A regime where unsold capacity becomes worthless after a fixed time point, making utilization and yield management the dominant economic constraints.
- Binding Constraint
- Capacity expires. An empty airline seat after departure, an unbooked hotel room after midnight, an unsold broadcast slot after airtime — all become permanently unrecoverable revenue. The constraint is not production cost or input scarcity but the irreversible passage of the time window in which capacity can be monetized. Every operational decision orbits this single fact.
- Capital Dynamics
- Capital is deployed overwhelmingly upfront — aircraft, hotel properties, broadcast infrastructure — creating a large fixed asset base that generates capacity on a schedule regardless of demand. Recovery depends almost entirely on utilization rates and per-unit yield. Incremental cost of filling an additional unit is near zero, which means the spread between fixed cost and marginal revenue amplifies returns sharply in both directions. High utilization at reasonable yield produces outsized margins; low utilization produces losses that fixed costs make inescapable.
- Revenue Mechanism
- Revenue forms through the combination of two variables: how much capacity is filled (load factor / occupancy rate) and what price each unit commands (yield). These interact multiplicatively — neither alone is sufficient. Sophisticated pricing systems segment demand by willingness to pay and booking timing, extracting maximum revenue from a fixed capacity envelope. The structural shape of revenue is a perishable inventory liquidation problem solved continuously in real time.
- Cost Structure Rigidity
- Cost structure is dominated by fixed and semi-fixed components. Aircraft leases, hotel mortgage payments, broadcast licenses, and crew minimums exist whether or not a single unit sells. Variable costs per incremental unit (fuel surcharge per passenger, cleaning cost per room) are small relative to the fixed base. This rigidity means breakeven load factors are high and non-negotiable in the short term. Cost flexibility exists mainly through capacity withdrawal — parking aircraft, closing hotel wings, canceling shows — but these are blunt instruments with their own costs.
- Typical Failure Mode
- The canonical failure is demand shortfall against committed capacity. Because capacity is produced on a schedule and costs are largely fixed, any sustained drop in utilization flows almost directly to losses. Secondary failure modes include yield collapse (filling capacity but at prices below variable cost recovery), overcapacity arms races where competitors add capacity faster than demand grows, and misforecasting that leaves the pricing engine systematically wrong about demand timing and elasticity.
- Cycle Sensitivity
- Highly sensitive to demand cycles, particularly discretionary spending cycles and macroeconomic contractions. Business travel and leisure spending are early casualties of downturns, and the fixed-cost structure provides no cushion. Seasonal cycles also dominate — airlines, hotels, and entertainment venues experience predictable annual demand waves that must be managed through differential pricing and capacity scheduling. External shocks that suppress mobility or gathering (health crises, geopolitical disruption) are existential because they attack the demand side while costs remain.

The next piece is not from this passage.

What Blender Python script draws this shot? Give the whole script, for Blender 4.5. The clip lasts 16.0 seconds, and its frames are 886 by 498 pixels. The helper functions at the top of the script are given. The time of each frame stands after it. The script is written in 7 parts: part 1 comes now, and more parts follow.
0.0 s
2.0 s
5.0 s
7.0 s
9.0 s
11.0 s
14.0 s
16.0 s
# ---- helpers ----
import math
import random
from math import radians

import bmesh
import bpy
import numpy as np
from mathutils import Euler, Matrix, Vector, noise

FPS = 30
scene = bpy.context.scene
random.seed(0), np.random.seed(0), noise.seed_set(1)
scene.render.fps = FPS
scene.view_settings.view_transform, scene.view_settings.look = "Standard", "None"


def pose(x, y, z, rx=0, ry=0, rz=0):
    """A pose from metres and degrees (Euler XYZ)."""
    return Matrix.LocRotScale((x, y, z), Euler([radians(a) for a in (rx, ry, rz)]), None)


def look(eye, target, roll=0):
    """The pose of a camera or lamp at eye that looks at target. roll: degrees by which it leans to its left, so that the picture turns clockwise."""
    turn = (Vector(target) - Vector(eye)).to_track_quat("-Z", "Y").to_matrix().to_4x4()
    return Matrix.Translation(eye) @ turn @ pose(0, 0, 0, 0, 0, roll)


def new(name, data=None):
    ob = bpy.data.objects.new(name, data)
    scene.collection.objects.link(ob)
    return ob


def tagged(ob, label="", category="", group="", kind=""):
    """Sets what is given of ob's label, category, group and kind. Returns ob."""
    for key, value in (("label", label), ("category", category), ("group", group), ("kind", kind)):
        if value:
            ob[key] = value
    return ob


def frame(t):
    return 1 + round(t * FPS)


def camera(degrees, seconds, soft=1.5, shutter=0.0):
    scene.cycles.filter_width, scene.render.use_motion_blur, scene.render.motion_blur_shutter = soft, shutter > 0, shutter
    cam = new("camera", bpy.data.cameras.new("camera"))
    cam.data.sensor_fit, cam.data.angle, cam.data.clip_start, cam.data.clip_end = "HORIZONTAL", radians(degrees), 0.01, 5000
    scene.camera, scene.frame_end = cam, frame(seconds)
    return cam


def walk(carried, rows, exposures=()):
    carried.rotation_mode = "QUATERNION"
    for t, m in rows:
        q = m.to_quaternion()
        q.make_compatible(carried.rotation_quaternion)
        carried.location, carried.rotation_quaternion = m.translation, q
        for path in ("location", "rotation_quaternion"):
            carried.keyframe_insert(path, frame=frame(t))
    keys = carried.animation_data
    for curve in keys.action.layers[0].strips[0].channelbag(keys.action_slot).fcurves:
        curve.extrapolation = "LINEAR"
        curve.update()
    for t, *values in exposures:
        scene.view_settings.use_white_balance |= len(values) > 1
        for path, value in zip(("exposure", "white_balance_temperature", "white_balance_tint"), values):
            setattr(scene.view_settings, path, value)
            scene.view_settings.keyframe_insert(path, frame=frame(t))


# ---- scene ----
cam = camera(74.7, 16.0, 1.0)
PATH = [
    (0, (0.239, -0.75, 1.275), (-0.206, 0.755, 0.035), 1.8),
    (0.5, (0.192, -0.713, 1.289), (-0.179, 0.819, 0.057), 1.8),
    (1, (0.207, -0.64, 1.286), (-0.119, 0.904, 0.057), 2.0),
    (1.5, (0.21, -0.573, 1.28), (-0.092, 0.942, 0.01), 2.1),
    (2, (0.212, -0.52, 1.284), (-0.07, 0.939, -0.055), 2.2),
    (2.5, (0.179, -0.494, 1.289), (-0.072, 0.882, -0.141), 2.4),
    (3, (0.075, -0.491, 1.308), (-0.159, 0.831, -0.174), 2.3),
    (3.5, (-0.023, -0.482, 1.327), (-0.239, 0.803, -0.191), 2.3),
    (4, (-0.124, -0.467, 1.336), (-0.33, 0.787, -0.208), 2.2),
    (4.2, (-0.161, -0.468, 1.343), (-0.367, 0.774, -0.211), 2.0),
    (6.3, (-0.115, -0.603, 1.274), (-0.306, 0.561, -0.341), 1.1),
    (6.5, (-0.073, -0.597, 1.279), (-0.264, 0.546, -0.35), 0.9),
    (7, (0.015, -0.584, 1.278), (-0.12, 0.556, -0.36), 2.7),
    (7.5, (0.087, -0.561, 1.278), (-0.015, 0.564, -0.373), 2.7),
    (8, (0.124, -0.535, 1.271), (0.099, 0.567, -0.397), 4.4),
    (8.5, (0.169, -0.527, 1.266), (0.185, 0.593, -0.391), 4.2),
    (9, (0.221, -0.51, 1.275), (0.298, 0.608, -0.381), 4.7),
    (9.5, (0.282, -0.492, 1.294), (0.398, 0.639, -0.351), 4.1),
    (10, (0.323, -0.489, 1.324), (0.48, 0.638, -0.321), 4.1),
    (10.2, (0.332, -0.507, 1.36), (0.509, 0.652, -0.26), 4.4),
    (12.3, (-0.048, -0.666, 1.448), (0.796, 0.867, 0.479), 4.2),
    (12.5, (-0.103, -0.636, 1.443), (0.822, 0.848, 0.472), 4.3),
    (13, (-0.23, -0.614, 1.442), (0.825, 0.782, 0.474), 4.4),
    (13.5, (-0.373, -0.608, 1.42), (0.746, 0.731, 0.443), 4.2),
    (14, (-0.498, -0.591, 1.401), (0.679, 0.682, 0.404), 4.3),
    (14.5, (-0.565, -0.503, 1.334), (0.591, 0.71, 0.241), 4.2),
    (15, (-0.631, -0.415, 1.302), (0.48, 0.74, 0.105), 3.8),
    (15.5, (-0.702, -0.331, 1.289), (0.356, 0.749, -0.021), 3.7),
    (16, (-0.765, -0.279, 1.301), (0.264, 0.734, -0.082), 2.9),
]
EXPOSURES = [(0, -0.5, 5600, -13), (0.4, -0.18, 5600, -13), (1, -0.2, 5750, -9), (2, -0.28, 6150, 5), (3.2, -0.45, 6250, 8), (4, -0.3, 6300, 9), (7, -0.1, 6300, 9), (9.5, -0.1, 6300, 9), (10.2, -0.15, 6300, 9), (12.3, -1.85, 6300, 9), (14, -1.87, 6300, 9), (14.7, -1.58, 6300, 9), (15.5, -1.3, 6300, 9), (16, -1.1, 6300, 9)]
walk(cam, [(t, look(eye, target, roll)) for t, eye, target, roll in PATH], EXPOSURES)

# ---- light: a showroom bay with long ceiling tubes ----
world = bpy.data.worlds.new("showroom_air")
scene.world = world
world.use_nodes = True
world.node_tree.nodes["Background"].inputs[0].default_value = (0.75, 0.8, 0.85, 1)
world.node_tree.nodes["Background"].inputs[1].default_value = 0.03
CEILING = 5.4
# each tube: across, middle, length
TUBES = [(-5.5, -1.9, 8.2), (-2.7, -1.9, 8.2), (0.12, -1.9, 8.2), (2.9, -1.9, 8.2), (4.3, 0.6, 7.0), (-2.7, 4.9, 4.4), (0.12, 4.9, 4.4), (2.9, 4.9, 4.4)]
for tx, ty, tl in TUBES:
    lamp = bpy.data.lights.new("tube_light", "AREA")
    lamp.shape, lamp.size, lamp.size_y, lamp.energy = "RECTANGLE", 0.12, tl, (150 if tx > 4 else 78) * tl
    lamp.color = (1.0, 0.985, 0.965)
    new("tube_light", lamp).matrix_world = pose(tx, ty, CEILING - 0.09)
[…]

Perishable Capacity regimes are defined by a simple and unforgiving structural fact: the product disappears if unsold. There is no warehouse, no backlog, no option to sell tomorrow what went unsold today. This forces the entire business model to revolve around filling a time-bound capacity envelope at the best achievable price. The economics look like a continuous auction against a countdown clock, where the auctioneer also bears nearly all costs regardless of outcome.
This creates a distinctive strategic landscape. Competitors in perishable capacity industries tend toward sophisticated revenue management systems, aggressive demand segmentation, and loyalty programs designed to secure baseline utilization. The operational challenge is less about producing the product — capacity is largely a scheduling problem — and more about predicting and capturing demand with enough precision to fill units profitably. The difference between a well-run and poorly-run operator is not visible in the physical product but in the pricing intelligence and demand management infrastructure.
The regime's structural vulnerability is concentration of risk at the demand interface. Because costs are committed before revenue is known, operators are structurally short volatility — they benefit from predictable, steady demand and are damaged disproportionately by variance. This explains the industry's attraction to consolidation (fewer competitors, more pricing power), hub-and-spoke models (demand aggregation), and contractual pre-commitment (group bookings, long-term advertising contracts). Each is an attempt to reduce the perishability problem by locking in demand before the clock runs out.